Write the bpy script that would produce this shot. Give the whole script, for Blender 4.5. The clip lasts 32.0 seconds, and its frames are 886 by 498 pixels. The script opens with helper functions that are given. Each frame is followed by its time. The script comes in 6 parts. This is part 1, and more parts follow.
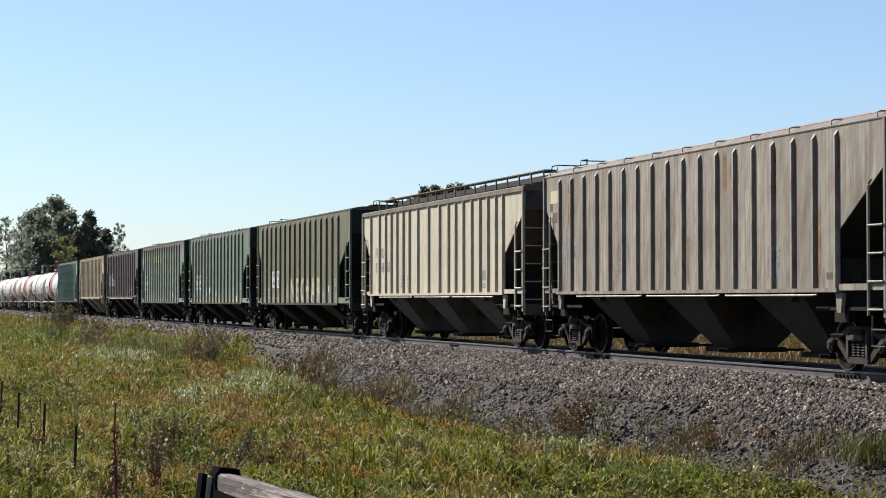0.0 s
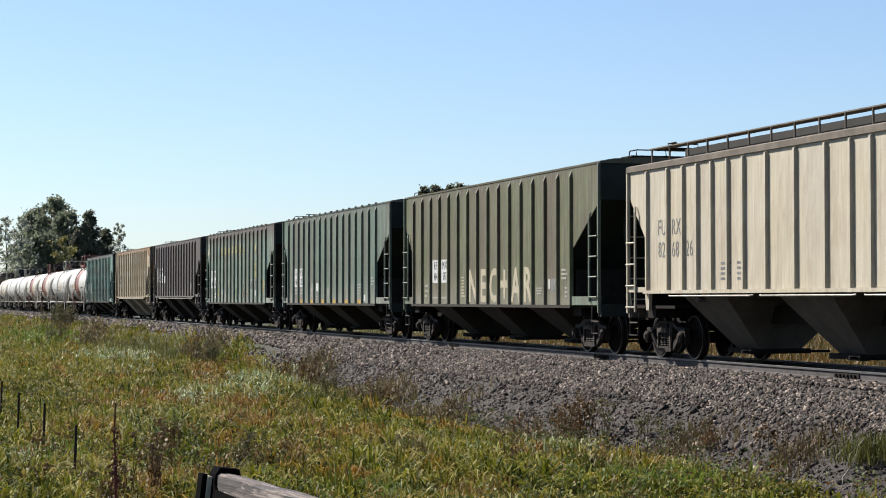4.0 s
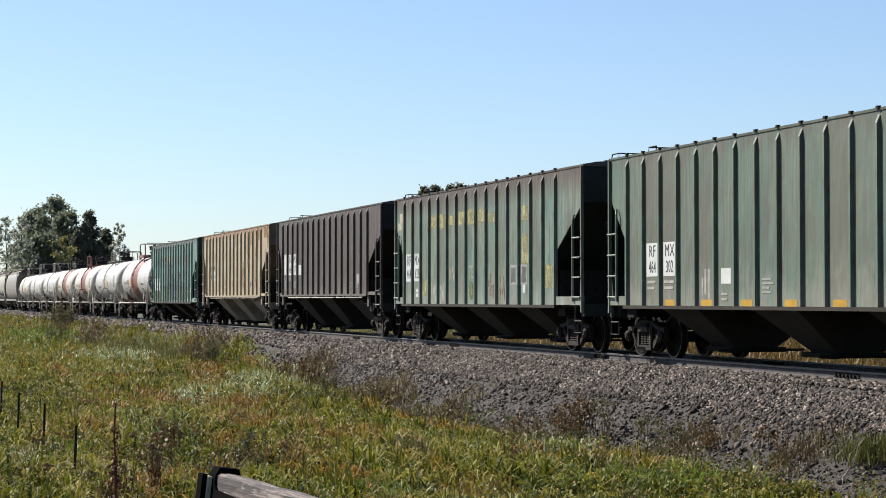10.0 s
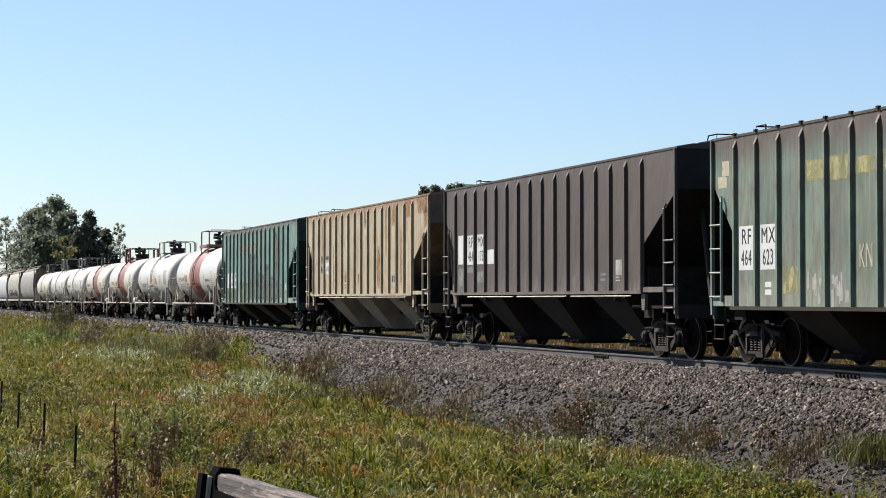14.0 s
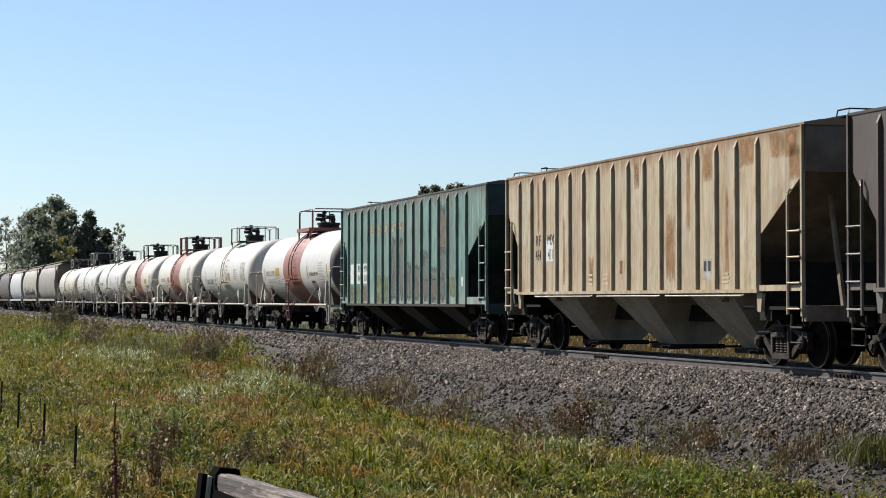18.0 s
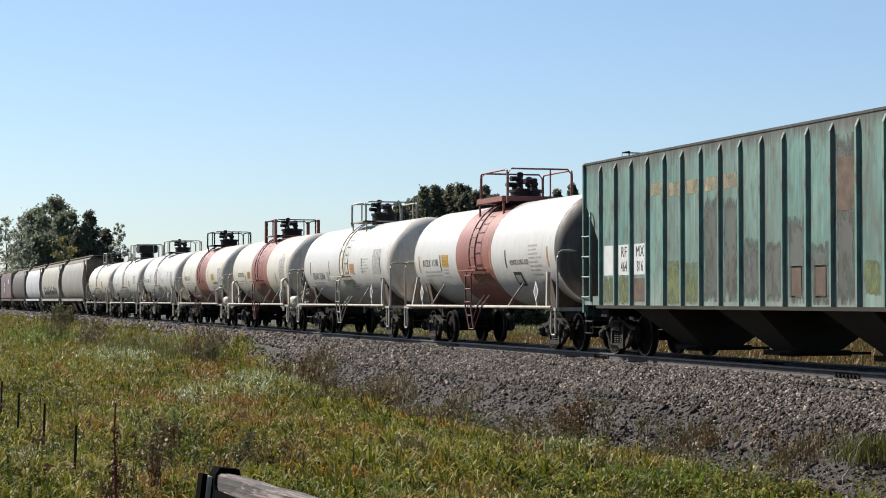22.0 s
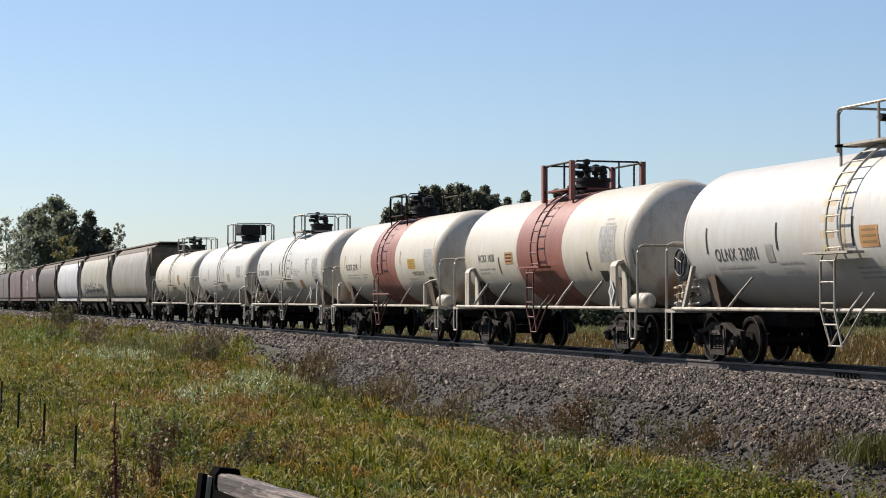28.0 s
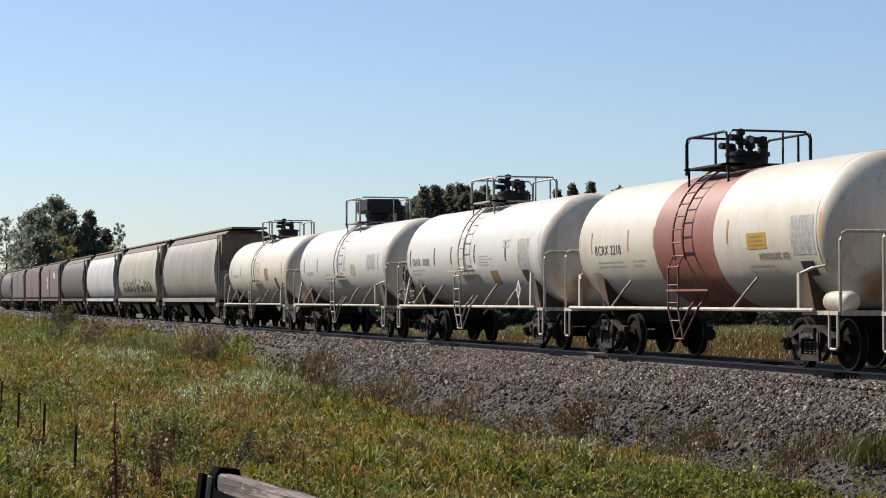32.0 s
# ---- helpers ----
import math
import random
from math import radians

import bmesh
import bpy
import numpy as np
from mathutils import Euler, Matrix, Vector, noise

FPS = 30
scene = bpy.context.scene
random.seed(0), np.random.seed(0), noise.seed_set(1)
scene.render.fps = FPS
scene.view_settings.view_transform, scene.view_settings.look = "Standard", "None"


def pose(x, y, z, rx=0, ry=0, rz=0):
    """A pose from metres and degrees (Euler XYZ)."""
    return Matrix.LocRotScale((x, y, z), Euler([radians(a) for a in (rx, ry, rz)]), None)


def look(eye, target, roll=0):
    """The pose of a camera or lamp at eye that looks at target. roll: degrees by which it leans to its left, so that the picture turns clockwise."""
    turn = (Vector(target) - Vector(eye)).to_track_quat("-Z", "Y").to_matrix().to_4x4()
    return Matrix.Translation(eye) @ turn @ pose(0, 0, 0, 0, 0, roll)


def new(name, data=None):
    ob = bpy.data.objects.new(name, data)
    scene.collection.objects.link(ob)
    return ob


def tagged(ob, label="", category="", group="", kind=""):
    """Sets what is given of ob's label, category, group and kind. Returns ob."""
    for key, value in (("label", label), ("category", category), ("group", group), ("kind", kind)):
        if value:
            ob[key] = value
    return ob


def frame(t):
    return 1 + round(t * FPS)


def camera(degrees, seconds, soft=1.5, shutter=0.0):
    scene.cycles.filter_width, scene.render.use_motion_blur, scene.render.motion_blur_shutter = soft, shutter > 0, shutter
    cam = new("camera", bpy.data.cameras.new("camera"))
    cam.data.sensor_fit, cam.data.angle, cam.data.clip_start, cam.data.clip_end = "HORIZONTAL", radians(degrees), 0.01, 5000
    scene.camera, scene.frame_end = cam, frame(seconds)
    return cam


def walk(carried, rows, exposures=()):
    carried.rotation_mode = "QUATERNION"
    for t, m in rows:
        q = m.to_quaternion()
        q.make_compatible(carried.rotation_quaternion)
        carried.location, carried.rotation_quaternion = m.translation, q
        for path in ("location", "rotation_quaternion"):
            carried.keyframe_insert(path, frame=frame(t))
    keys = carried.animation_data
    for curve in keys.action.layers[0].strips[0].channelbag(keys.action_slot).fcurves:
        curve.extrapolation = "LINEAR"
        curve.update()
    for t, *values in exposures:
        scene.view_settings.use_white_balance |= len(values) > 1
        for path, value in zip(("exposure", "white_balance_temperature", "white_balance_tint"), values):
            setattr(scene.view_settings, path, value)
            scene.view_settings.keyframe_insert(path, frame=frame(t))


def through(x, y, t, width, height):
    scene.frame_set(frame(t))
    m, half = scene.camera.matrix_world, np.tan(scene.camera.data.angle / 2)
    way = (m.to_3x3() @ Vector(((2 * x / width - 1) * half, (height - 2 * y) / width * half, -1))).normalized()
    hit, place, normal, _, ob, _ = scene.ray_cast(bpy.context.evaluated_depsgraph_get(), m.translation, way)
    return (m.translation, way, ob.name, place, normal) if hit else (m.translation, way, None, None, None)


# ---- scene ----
V = 5.86            # speed of the train, m/s, towards the camera
TX = 17.23          # centre line of the track
CAM_Z = 1.24        # eye above the rail heads; z = 0 is the top of the rails
cam = camera(25.88, 32.0, 1.0, 0.0)
HEAD, TILT = radians(16.52), radians(1.51)
EYE = Vector((0.0, 0.0, CAM_Z))
AIM = EYE + Vector((math.sin(HEAD) * math.cos(TILT), math.cos(HEAD) * math.cos(TILT), math.sin(TILT)))
STILL = look(EYE, AIM)
walk(cam, [(0.0, STILL), (32.0, STILL)],
     exposures=[(0.0, 1.18, 6500, 10), (13.0, 1.18, 6520, 10), (17.0, 1.1, 6520, 9.6), (21.0, 1.08, 6530, 9.4), (25.0, 1.02, 6640, 11), (28.0, 0.97, 6750, 12), (32.0, 0.97, 6750, 12)])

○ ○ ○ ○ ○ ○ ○

| Problem to solve |
Exactly the lines from the line with "radians(degrees), 0.01, 5000" to the line with "q.make_compatible(carried.rotation_quaternion)", both included, are to be extracted, and no others.

| Answer to the task |
    cam.data.sensor_fit, cam.data.angle, cam.data.clip_start, cam.data.clip_end = "HORIZONTAL", radians(degrees), 0.01, 5000
    scene.camera, scene.frame_end = cam, frame(seconds)
    return cam


def walk(carried, rows, exposures=()):
    carried.rotation_mode = "QUATERNION"
    for t, m in rows:
        q = m.to_quaternion()
        q.make_compatible(carried.rotation_quaternion)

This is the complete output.